May 8, 2009

Why Your Sales Enablement Isn't Working


Conversations today are not moving buyers to action. Sales cycles are longer by 30-50%. The number of leads required to close a deal have increased by 50-100%. More deals are ending in "no decision." And importantly, fully one of three deals is lost due to factors within the control of the sales person.

Reasons for losing business

Executives tell us that they are counting on sales enablement to address this decline in sales productivity (2009 Tech Sales Barometer: Remaining Optimistic in a Down Economy). However, in working with many companies on their sales enablement initiatives, we have identified a common (and unsettling) theme.

For most companies, sales enablement is not about changing the conversation reps are having with prospects and customers. Instead, many, perhaps most sales enablement projects focus on streamlining sales communications or reducing duplication of efforts between sales and marketing, or better management of marketing resources.

For these companies, it's all about internal processes -- ensuring that your 12,000 marketing resources, so painstakingly developed, at great cost, currently unleveraged, are more readily available to the sales organization. It's all about marketing doing a better job supporting sales. It's all about sales operations building more streamlined processes.

Those are all important goals and initiatives, but in 2009, in this challenging economy, the primary need in the sales organization is to create a qualitatively better experience for the individual customer or prospect. It's not about efficiencies or cost reduction. Your sales enablement initiative must primarily focus on changing the conversation (outwardly focused) rather than on streamlining sales communications or implementing a MRM platform (inwardly focused).

The focus on the latter will not deliver the results you need. These other initiatives enable good sales enablement, but they do not create good sales enablement.

Speaking of results...the results of an effective sales enablement project must be measured by:

  • Shorter close cycles
  • Faster time to revenue for new reps
  • Higher rep, customer and partner satisfaction
  • Larger purchase values and deal contribution margin
  • Higher service attach rates

To achieve these results, the singular primary goal of sales enablement must be to:

Ensure the delivery of the right information at the right time, in the right place, to the right person, to assist in moving a specific opportunity forward.


In other words, sales enablement must focus on changing and improving the conversation sales reps hold with customers and prospects.

Primary Goals of Sales Enablement Initiatives











A sales enablement initiative that does not incorporate this as the primary focus is accomplishing little more than organizing the deck chairs on the Titanic. The good news is that sales executives are targeting the right high level goals for sales enablement; the bad news is that we've found a disconnect between these stated goals and the focus of the sales enablement initiatives underway.

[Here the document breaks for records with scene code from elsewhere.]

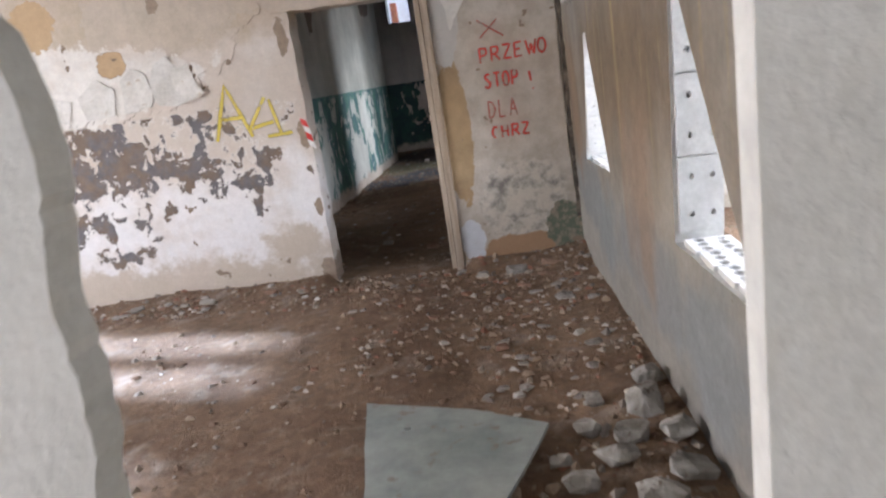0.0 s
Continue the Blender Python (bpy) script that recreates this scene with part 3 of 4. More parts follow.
# ceiling of clay blocks between cement ribs: one mesh
def clay_ceiling():
    rnd = random.Random(5)
    bm = bmesh.new()

    def add(mi, *d):
        n0 = len(bm.faces)
        box(bm, *d)
        bm.faces.ensure_lookup_table()
        for f in bm.faces[n0:]:
            f.material_index = mi

    def clot(c, size):
        n0 = len(bm.faces)
        chunk(bm, c, size, rnd, 0.9)
        bm.faces.ensure_lookup_table()
        for f in bm.faces[n0:]:
            f.material_index = 1
    # near-black backing paints the shade between blocks and above the far end
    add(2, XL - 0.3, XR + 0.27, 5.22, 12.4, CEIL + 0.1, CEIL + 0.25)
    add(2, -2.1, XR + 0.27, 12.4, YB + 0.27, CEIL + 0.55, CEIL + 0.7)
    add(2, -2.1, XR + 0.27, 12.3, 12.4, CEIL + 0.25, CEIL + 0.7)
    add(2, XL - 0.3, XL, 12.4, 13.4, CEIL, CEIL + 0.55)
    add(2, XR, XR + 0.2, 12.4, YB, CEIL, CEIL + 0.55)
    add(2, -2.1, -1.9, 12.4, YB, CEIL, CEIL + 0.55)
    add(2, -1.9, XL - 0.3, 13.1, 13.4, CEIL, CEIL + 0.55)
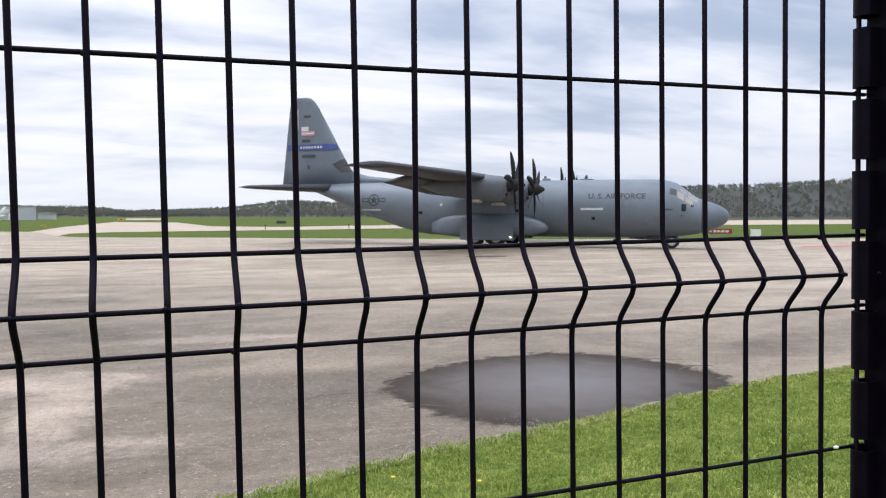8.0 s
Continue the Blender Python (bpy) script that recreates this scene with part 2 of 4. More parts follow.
MAT = {
    "asphalt": material("weathered_asphalt", asphalt, **{"Roughness": 0.8, "Specular IOR Level": 0.2}),
    "concrete": material("pale_concrete", concrete, **{"Roughness": 0.85, "Specular IOR Level": 0.2}),
    "turf": material("mown_turf", turf, **{"Roughness": 0.9, "Specular IOR Level": 0.1}),
    "soil_turf": material("turf_soil", soil_turf, **{"Roughness": 0.95, "Specular IOR Level": 0.1}),
    "blade": material("grass_blade", blade_green, **{"Roughness": 0.6, "Specular IOR Level": 0.3}),
    "wire": material("black_powder_coat", wire_coat, **{"Roughness": 0.5, "Specular IOR Level": 0.1, "Specular Tint": (0.8, 0.72, 1.0, 1.0)}),
    "grey": material("grey_aircraft_paint", paint((0.131, 0.162, 0.197), 0.25, 0.44), Roughness=0.55),
    "radome": material("radome_grey", paint((0.110, 0.138, 0.172), 0.25, 0.44), Roughness=0.5),
    # the airframe's grey taken near black: underside shade put into the colour
    "under": material("underside_shade_grey", paint((0.034, 0.036, 0.042)), Roughness=0.6),
    # nacelle grey darkened for soot and for propeller shadow, both in the colour
    "soot_shade": material("soot_and_shade_grey_paint", paint((0.098, 0.112, 0.132), 0.4, 0.5), Roughness=0.55),
    "dark": material("dark_grey_fittings", plain((0.045, 0.047, 0.05)), Roughness=0.55),
    "blade_black": material("propeller_black", plain((0.018, 0.019, 0.021)), **{"Roughness": 0.7, "Specular IOR Level": 0.2}),
    "line": material("panel_line_grey", plain((0.13, 0.145, 0.16)), Roughness=0.6),
    "letter": material("lettering_grey", plain((0.045, 0.050, 0.058)), Roughness=0.6),
    "pale": material("pale_marking", plain((0.52, 0.54, 0.56)), Roughness=0.6),
    "blue": material("blue_tail_band", plain((0.045, 0.075, 0.26)), Roughness=0.5),
    "yellowish": material("pale_gold_marking", plain((0.55, 0.52, 0.40)), Roughness=0.5),
    "flag_red": material("faded_red_marking", plain((0.50, 0.27, 0.29)), Roughness=0.5),
    "flag_white": material("faded_white_marking", plain((0.62, 0.58, 0.60)), Roughness=0.5),
    # pale base colour paints the sky's reflection into the panes
    "glass": material("sky_sheen_glass", plain((0.30, 0.29, 0.28)), Roughness=0.16),
    "rubber": material("tyre_rubber", plain((0.022, 0.022, 0.023)), Roughness=0.85),
    "rim": material("pale_wheel_rim", plain((0.62, 0.62, 0.6)), Roughness=0.4),
    "exhaust": material("bare_exhaust_metal", plain((0.42, 0.40, 0.36)), Roughness=0.45, Metallic=0.4),
    "wet": material("damp_asphalt", wet, Roughness=0.5),
    "stain": material("dark_damp_stain", plain((0.061, 0.054, 0.049), 0.3, 2.0), Roughness=0.7),
    "crack": material("crack_filler", plain((0.075, 0.068, 0.061)), Roughness=0.9),
    "tan": material("tan_metal_siding", ribbed((0.53, 0.475, 0.41), 2.0), Roughness=0.6),
    "brown": material("brown_metal_siding", ribbed((0.29, 0.22, 0.165), 2.0), Roughness=0.6),
    "offwhite": material("offwhite_siding", ribbed((0.74, 0.72, 0.69), 1.6), Roughness=0.6),
    "greyside": material("grey_metal_siding", ribbed((0.47, 0.50, 0.54), 1.6), Roughness=0.6),
    "roof": material("pale_metal_roof", ribbed((0.43, 0.42, 0.40), 1.2), Roughness=0.55),
    "white": material("white_paint", plain((0.80, 0.80, 0.80), 0.06), Roughness=0.4),
    "red": material("red_sign_face", plain((0.26, 0.035, 0.03)), Roughness=0.5),
    "yellow": material("yellow_sign_face", plain((0.42, 0.33, 0.05)), Roughness=0.5),
    "redline": material("worn_red_ground_paint", plain((0.394, 0.136, 0.116), 0.3, 1.5), Roughness=0.8),
    "wood": material("bare_winter_wood", bark_wood, Roughness=0.95),
    "hill": material("wooded_hillside", plain((0.050, 0.053, 0.049), 0.25, 0.02), Roughness=0.95),
    "grit": material("pale_grit", plain((0.286, 0.258, 0.224), 0.35, 30.0), Roughness=0.9),
    "sand": material("sandy_grit", plain((0.272, 0.241, 0.204), 0.35, 14.0), Roughness=0.95),
    "petal": material("yellow_petal", plain((0.85, 0.65, 0.03)), Roughness=0.6),
}


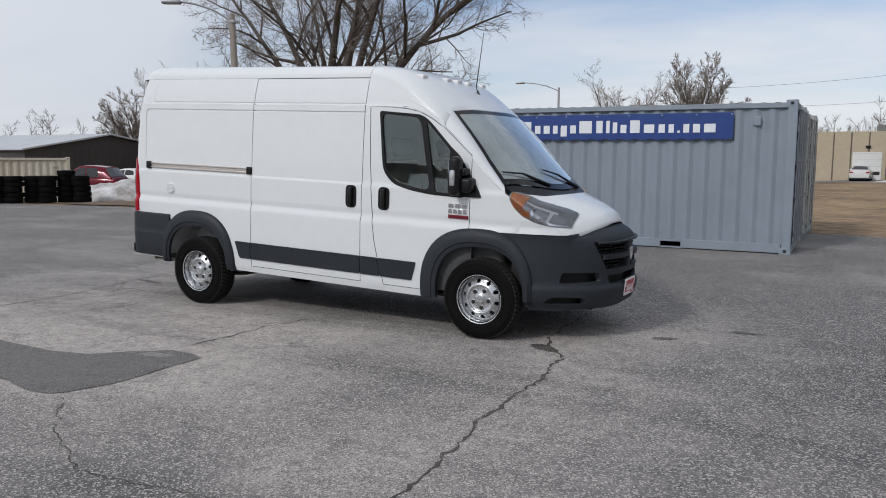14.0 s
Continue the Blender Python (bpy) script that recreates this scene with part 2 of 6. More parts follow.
def tube(bm, pts, radii, n=6):
    """A bent bar through pts."""
    rings = []
    for i, p in enumerate(pts):
        d = (Vector(pts[min(i + 1, len(pts) - 1)]) - Vector(pts[max(i - 1, 0)])).normalized()
        q = d.to_track_quat("Z", "Y")
        r = radii[i] if isinstance(radii, (list, tuple)) else radii
        rings.append([bm.verts.new(Vector(p) + q @ Vector((r * math.cos(k * math.tau / n), r * math.sin(k * math.tau / n), 0))) for k in range(n)])
    for a, b in zip(rings, rings[1:]):
        for k in range(n):
            bm.faces.new((a[k], a[(k + 1) % n], b[(k + 1) % n], b[k]))
    bm.faces.new(rings[0][::-1])
    bm.faces.new(rings[-1])
    return bm


def revolve(bm, profile, n=48, m=None, closed=False):
    """Turn (radius, height) pairs round the z axis."""
    rings = []
    for r, z in profile:
        rings.append([bm.verts.new((r * math.cos(k * math.tau / n), r * math.sin(k * math.tau / n), z)) for k in range(n)])
    pairs = list(zip(rings, rings[1:])) + ([(rings[-1], rings[0])] if closed else [])
    for a, b in pairs:
        for k in range(n):
            bm.faces.new((a[k], a[(k + 1) % n], b[(k + 1) % n], b[k]))
    if m is not None:
        bmesh.ops.transform(bm, matrix=m, verts=[v for ring in rings for v in ring])
    return rings


def prism(bm, outline, lo, hi, axis="y"):
    """A flat outline of (a, b) pairs made thick along an axis."""
    def at(p, h):
        return {"y": (p[0], h, p[1]), "x": (h, p[0], p[1]), "z": (p[0], p[1], h)}[axis]
    a = [bm.verts.new(at(p, lo)) for p in outline]
    b = [bm.verts.new(at(p, hi)) for p in outline]
    k = len(outline)
    for i in range(k):
        bm.faces.new((a[i], a[(i + 1) % k], b[(i + 1) % k], b[i]))
    bm.faces.new(a[::-1])
    bm.faces.new(b)
    return bm


def rounded(pts, r, seg=4):
    """An outline with its corners rounded by r."""
    out, k = [], len(pts)
    for i in range(k):
        p, a, b = Vector(pts[i]), Vector(pts[i - 1]), Vector(pts[(i + 1) % k])
        da, db = (a - p), (b - p)
        q = min(r, da.length * 0.45, db.length * 0.45)
        s, e = p + da.normalized() * q, p + db.normalized() * q
        for j in range(seg + 1):
            w = j / seg
            out.append(tuple((1 - w) ** 2 * s + 2 * w * (1 - w) * p + w * w * e))
    return out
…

You must get this right, this time. If you do not deliver on the results listed above, your organization will not have the appetite to engage in another sales enablement initiative.

In January, in the throes of this new economic reality, corporate IT buyers told us that sales people are unprepared, that one of three deals are lost due to factors within the control of the rep. Buyers also tell us that their patience is running short. They do not have time to waste on sales people who are unprepared, who don't know the customer's business issues or their own products. This problem is large and getting worse.

Realities of the New Economy

Welcome to the realities of the new economy. As the economy slowly starts to recover, and we are indeed seeing signs that we may have reached a bottom, buyers will not magically go back to their old ways of engagement. They will continue to expect greater selling precision on the part of their technology vendors and partners.

The good news is that you can use the economy as an excuse to drive greater selling precision. Sales enablement, as one of the five primary components of the IDC Sales Productivity Framework, is critical to get right. And our sales enablement best practice research has identified processes that help to ensure success. By the way, other components of the Framework, including sales methodology and sales management, are just as critical, or you'll miss the opportunity for greater leverage.